When the person recommending the promotion and the person approving the promotion both owe their positions to the person receiving the promotion who in turn holds the office of Prime Minister who would likely have been required to approve the recommendation, possibly made by the Minister of Home Affairs who also owes his job to the recipient?
The UFDF says that the recent promotion to Rear Admiral of the outgoing Commander of the Military is almost comical if it were not so full of self gratification and reward.
Someone in authority had to have made the recommendation. In all likelihood it would have come from the newly installed and ‘promoted’ Commander. This recommendation would have had to have gone to the line Minister for Home Affairs, who would have to then get his boss’s approval who just happens to be the Prime Minister and recipient of the promotion.

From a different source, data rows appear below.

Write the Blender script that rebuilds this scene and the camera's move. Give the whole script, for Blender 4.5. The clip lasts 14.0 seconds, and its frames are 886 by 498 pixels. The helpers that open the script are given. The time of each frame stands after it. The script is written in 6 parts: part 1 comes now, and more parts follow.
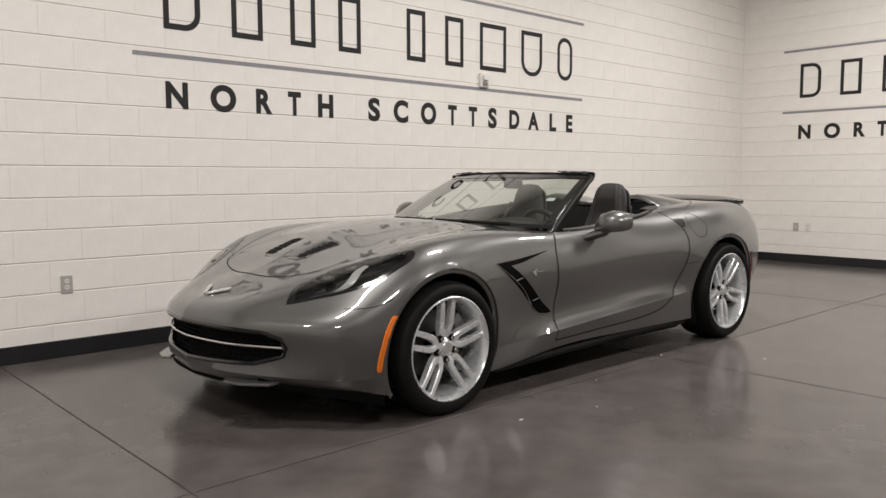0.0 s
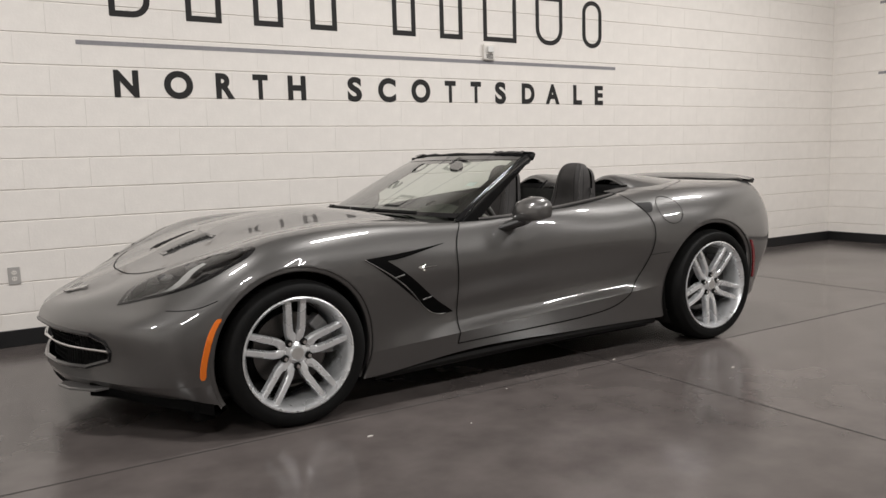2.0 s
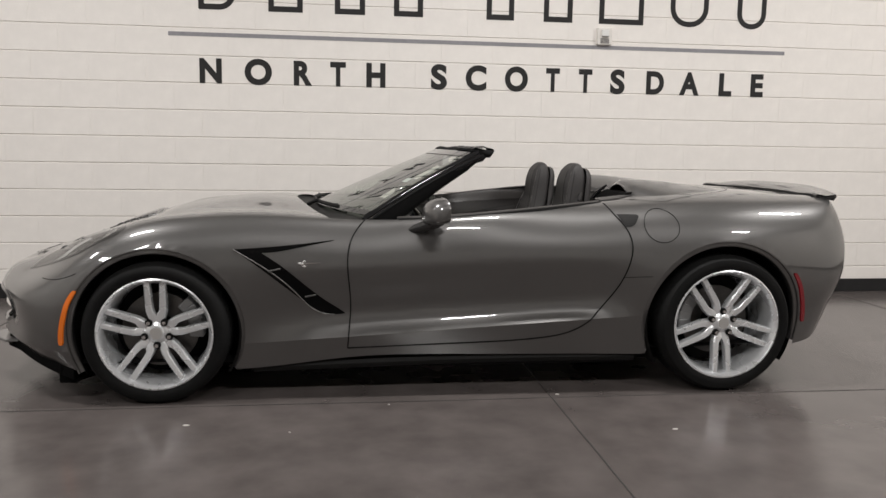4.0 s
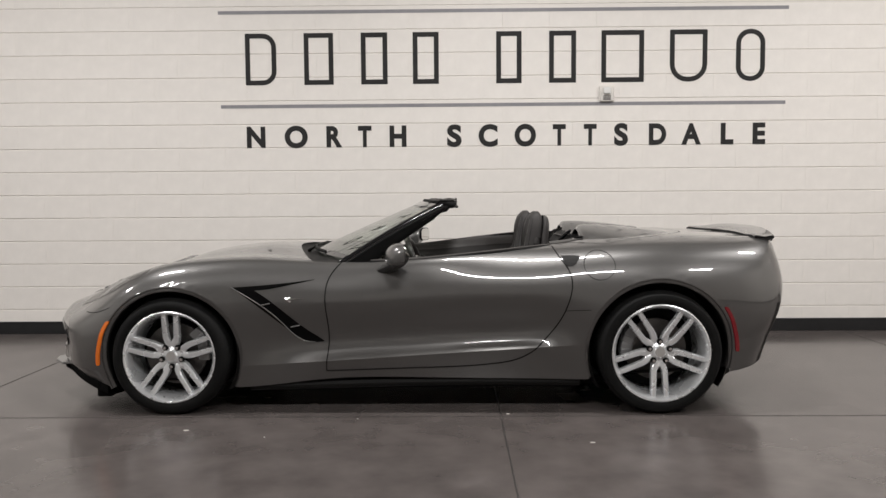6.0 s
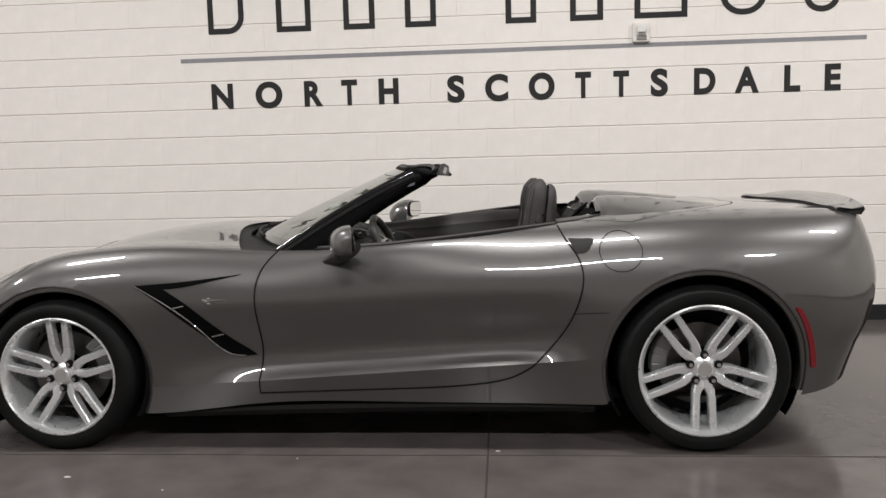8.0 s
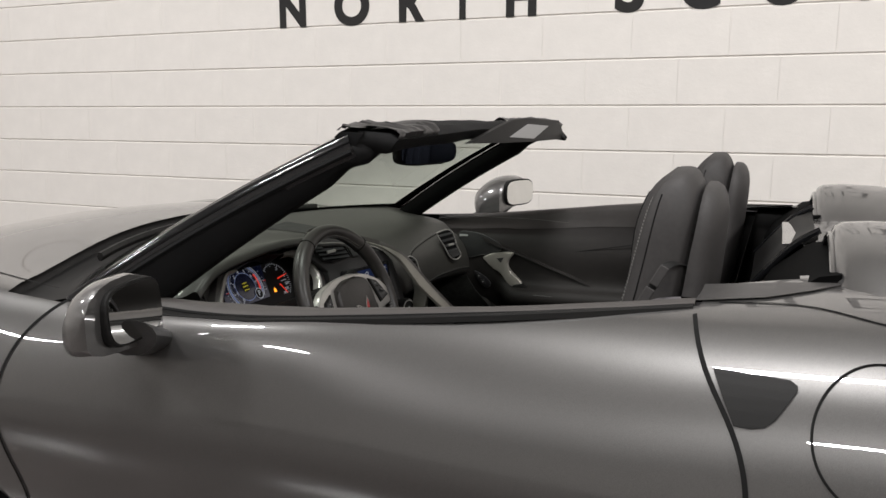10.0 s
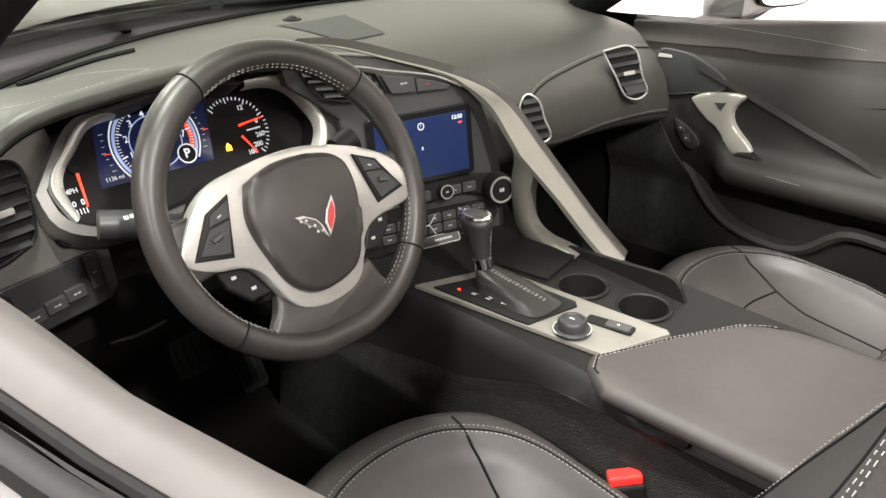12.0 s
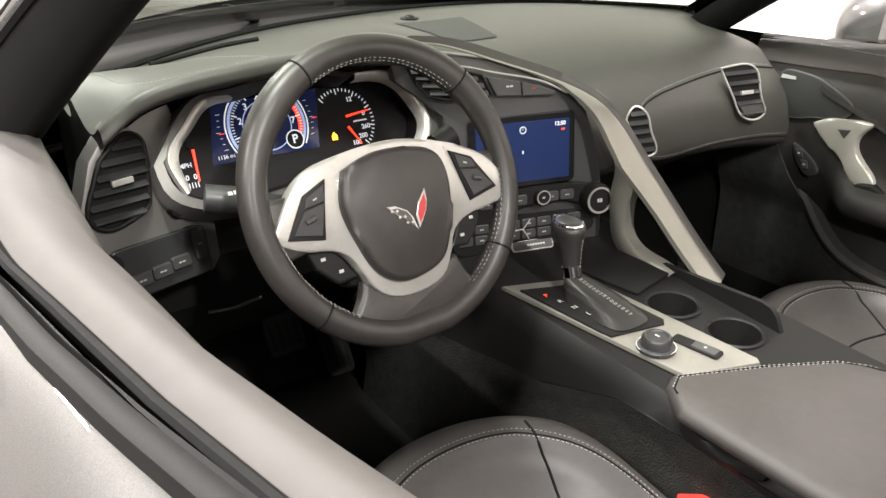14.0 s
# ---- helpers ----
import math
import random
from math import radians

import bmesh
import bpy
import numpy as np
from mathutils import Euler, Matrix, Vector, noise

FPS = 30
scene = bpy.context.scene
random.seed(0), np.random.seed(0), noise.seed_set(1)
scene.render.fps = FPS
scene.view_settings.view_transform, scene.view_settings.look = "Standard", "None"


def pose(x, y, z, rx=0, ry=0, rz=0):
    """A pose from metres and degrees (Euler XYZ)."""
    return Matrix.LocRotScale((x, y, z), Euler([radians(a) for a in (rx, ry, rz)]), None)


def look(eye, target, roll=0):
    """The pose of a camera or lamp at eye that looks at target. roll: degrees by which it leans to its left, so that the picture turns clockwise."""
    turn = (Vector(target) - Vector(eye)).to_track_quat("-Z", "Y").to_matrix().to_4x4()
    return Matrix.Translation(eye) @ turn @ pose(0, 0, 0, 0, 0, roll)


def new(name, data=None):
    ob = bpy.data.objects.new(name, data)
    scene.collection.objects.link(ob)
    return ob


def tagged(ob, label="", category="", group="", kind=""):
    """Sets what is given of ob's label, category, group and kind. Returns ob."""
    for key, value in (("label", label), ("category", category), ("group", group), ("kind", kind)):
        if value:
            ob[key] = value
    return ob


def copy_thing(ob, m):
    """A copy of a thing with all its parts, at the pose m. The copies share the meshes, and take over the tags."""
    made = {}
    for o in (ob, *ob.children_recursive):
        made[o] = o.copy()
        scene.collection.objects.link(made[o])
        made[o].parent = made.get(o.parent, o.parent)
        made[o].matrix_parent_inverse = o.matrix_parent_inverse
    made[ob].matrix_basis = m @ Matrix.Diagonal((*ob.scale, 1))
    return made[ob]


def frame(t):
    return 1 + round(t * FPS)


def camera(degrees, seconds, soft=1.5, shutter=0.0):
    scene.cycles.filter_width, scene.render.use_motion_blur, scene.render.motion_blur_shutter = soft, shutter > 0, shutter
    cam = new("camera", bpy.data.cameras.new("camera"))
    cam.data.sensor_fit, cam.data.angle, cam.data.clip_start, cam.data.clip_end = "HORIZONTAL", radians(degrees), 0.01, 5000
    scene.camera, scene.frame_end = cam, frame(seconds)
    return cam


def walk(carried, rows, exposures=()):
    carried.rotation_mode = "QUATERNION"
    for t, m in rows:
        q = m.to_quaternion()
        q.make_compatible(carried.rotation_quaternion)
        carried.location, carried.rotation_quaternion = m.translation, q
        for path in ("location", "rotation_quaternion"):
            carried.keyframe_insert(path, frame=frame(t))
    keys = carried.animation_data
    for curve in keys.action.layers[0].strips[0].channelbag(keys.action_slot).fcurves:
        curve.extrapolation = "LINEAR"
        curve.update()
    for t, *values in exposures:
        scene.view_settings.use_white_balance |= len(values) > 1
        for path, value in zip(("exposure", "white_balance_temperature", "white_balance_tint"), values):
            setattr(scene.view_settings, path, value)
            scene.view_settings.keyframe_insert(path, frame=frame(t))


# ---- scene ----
cam = camera(59.1, 14.0)
EXPOSURES = [(0, -0.05, 6500, 10), (1.5, -0.05, 6470, 10), (2.2, -0.05, 6380, 10), (7.2, -0.05, 6340, 10), (9.3, 0.18, 6280, 10), (10.2, 0.18, 6280, 10), (10.6, 0.34, 6300, 10), (11, 0.95, 6430, 10), (11.5, 1.9, 6500, 10), (12, 2.19, 6500, 10), (14, 2.16, 6500, 10)]
LAMP_ROWS, LAMP_COLS, LAMP_POWER = (-0.9, -4.7), (-5.2, -1.6, 2.0, 5.6), (76, 86, 95, 116)
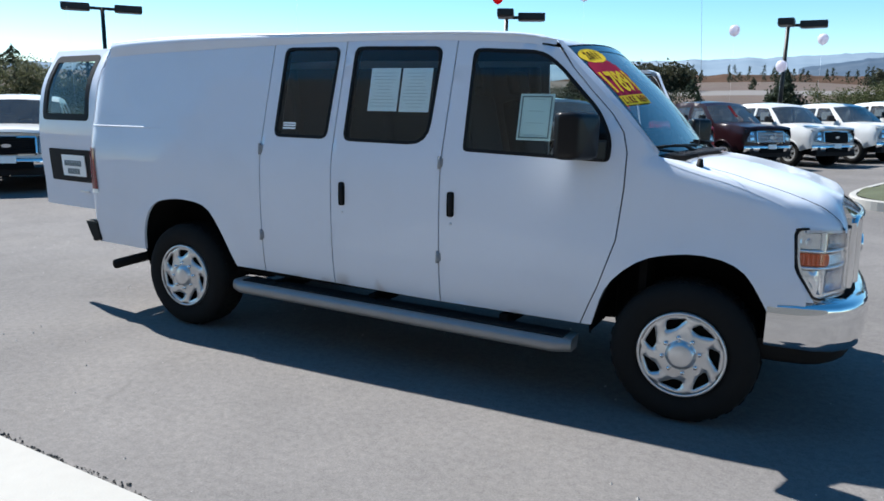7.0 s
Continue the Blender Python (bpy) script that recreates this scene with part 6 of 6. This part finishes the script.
# a denser dark stand nearer the road
for _ in range(60):
    deg = rng.uniform(97.5, 103.5)
    a, r = radians(deg), rng.uniform(205, 225)
    x, y = 1 + r * math.cos(a), r * math.sin(a)
    h = rng.uniform(3.5, 7.2)
    for k in range(10):
        spots.append((x + rng.gauss(0, 1.0), y + rng.gauss(0, 1.0), ground_z(x, y) + h * rng.uniform(0.0, 1.0)))
belt = mesh_from("tree_belt", *leaf_cloud(spots, 0.85, 20, 0.85), LEAF_BELT, None, "belt of distant olive-green trees beyond the fields", smooth=False, kind="stuff")
tagged(belt, category="trees")
spots = []
for _ in range(55):
    a = radians(rng.uniform(84, 176))
    r = rng.uniform(90, 260)
    x, y = 1 + r * math.cos(a), r * math.sin(a)
    h = rng.uniform(3.0, 6.5)
    for k in range(16):
        u = k / 16
        spots.append((x + rng.gauss(0, 0.9 * (1 - u)), y + rng.gauss(0, 0.9 * (1 - u)), ground_z(x, y) + h * (0.04 + 0.92 * u)))
for _ in range(34):
    a = radians(rng.uniform(84, 100))
    r = rng.uniform(395, 425)
    x, y = 1 + r * math.cos(a), r * math.sin(a)
    h = rng.uniform(4.5, 10.0)
    for k in range(20):
        u = k / 20
        spots.append((x + rng.gauss(0, 1.3 * (1 - u)), y + rng.gauss(0, 1.3 * (1 - u)), ground_z(x, y) + h * (0.02 + 0.94 * u)))
belt = mesh_from("conifer_belt", *leaf_cloud(spots, 0.38, 16, 0.32), LEAF_DARK, None, "scattered distant dark conifers beyond the fields", smooth=False, kind="stuff")
tagged(belt, category="trees")

spots = []
for _ in range(420):
    a = radians(rng.uniform(98, 140))
    r = rng.uniform(75, 230)
    x, y = 1 + r * math.cos(a), r * math.sin(a)
    h = rng.uniform(0.4, 1.5)
    for k in range(6):
        spots.append((x + rng.gauss(0, 1.5), y + rng.gauss(0, 1.0), ground_z(x, y) + h * rng.uniform(0.0, 1.0)))
scrub = mesh_from("scrub", *leaf_cloud(spots, 0.30, 18, 0.45), LEAF_BELT, None, "low olive-brown scrub over the dry fields", smooth=False, kind="stuff")
tagged(scrub, category="scrub")

# Hills on the horizon
def hill_material(name, lo, hi, scale=0.006):
    m, n, l, b = material(name)
    big = texture_at(n, l, scale, 7)
    l.new(ramp(n, l, big, ((0.35, lo), (0.65, hi))), b.inputs["Base Color"])
    b.inputs["Roughness"].default_value = 1.0
    b.inputs["Specular IOR Level"].default_value = 0.0
    return m


# Air haze is put into the far hills' blue base colour
HILL_FAR = hill_material("haze_tinted_far_hills", (0.046, 0.072, 0.108), (0.072, 0.098, 0.132))
HILL_NEAR = hill_material("dry_tan_hills", (0.050, 0.034, 0.027), (0.092, 0.060, 0.045), 0.02)
RIDGE = [(20, 4.2), (35, 4.6), (48, 4.4), (56, 4.7), (60, 5.0), (63, 5.3), (66.5, 4.75), (68.5, 4.95), (70.6, 4.5), (72, 4.7), (73.4, 5.15), (75, 4.55), (78.4, 4.65), (82, 4.3), (87, 4.35), (92, 4.2), (97.6, 4.1), (105, 3.6), (111, 3.2), (120, 2.95), (135, 2.8), (150, 2.6), (175, 2.4)]


def ridge(name, line, r0, r1, mat, label, wob):
    rows = []
    for k in range(260):
        a = line[0][0] + (line[-1][0] - line[0][0]) * k / 259
        e = smooth_at(line, a) + wob * 0.5 * noise.noise(Vector((a * 1.7, r0, 2))) + wob * noise.noise(Vector((a * 0.8, r0, 0))) + wob * 0.4 * noise.noise(Vector((a * 3.1, r0, 5)))
        c, s = math.cos(radians(a)), math.sin(radians(a))
        top = 1.6 + r1 * math.tan(radians(e))
        rows.append([(2 + r * c, -4 + r * s, z) for r, z in ((r0, 1.6 + r0 * math.tan(radians(1.2))), (r0 * 0.6 + r1 * 0.4, 1.6 + (top - 1.6) * (0.45 + 0.05 * noise.noise(Vector((a * 0.3, 3, 0))))), (r0 * 0.3 + r1 * 0.7, 1.6 + (top - 1.6) * (0.74 + 0.04 * noise.noise(Vector((a * 0.4, 9, 0))))), (r1, top), (r1 * 1.15, top * 0.5))])
    ob = mesh_from(name, *strip_mesh(rows), mat, None, label, kind="structure")
    tagged(ob, category="hills")


# A thicker haze painted into the colour of the farthest ridge
HILL_PALE = hill_material("haze_tinted_pale_hills", (0.14, 0.19, 0.245), (0.17, 0.22, 0.27))
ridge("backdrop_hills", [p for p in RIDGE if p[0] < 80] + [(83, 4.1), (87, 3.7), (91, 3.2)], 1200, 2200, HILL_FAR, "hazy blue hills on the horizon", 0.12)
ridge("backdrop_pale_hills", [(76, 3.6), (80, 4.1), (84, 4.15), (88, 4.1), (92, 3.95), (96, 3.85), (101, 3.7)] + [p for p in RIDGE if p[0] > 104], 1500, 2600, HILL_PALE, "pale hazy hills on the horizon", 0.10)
HILL_MOUND = hill_material("pale_dry_mound", (0.125, 0.115, 0.100), (0.215, 0.188, 0.165), 0.025)
ridge("backdrop_near_hills", [(81, 1.6), (84, 2.3), (90, 2.7), (98, 2.7), (104, 2.4), (112, 2.2), (120, 2.0)], 500, 760, HILL_NEAR, "dry brown field slopes before the far ridge", 0.12)
ridge("backdrop_mound", [(56, 2.4), (60, 2.9), (64, 2.6), (68, 3.3), (70, 3.9), (71.5, 3.6), (74, 2.8), (80, 2.4), (84, 1.9)], 520, 780, HILL_MOUND, "pale dry mound before the blue hills", 0.15)
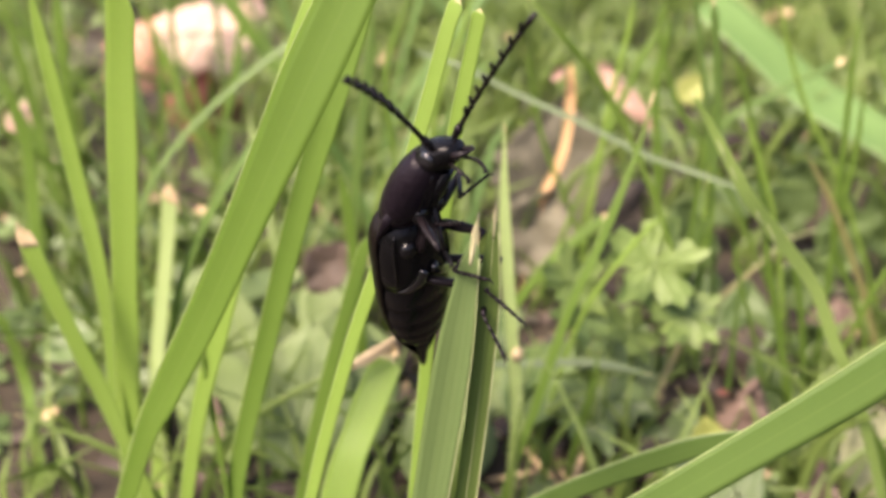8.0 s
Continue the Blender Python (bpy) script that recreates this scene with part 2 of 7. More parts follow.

Once the PM approves his own promotion, it is sent to the Commander in Chief who is himself indebted to the recipient for his own position and once approved, the new Commander can bestow the new rank of Rear Admiral on his former Commander and a celebration is held.
Compared to our neighbors, the Fiji fleet consists of 9 vessels [not all operational] 3 are 20 years old, 4 are 23 years old and 3 are 27 years old. The naval contingent is 300 and we now have a Rear Admiral [Ret]
New Zealand has approximately 11 ships, 5 helicopters, 2,166 navy personal, 333 active reservists and 1 Rear Admiral as Chief of the Navy.
Australia has approximately 14,215 naval personal, 2,150 active reservists, 51 commissioned and 1 non commissioned ship. They have a Chief of Staff and Vice Chief of Staff and 2 Rear Admiral positions to manage their Navy.
The UFDF has no problems with promotions and rewards going to deserving military personnel who perform above and beyond the call of duty in the service to their country, however approving a promotion for oneself for usurping the democratic rights of the people is not a criteria deserving of any recognition or promotion.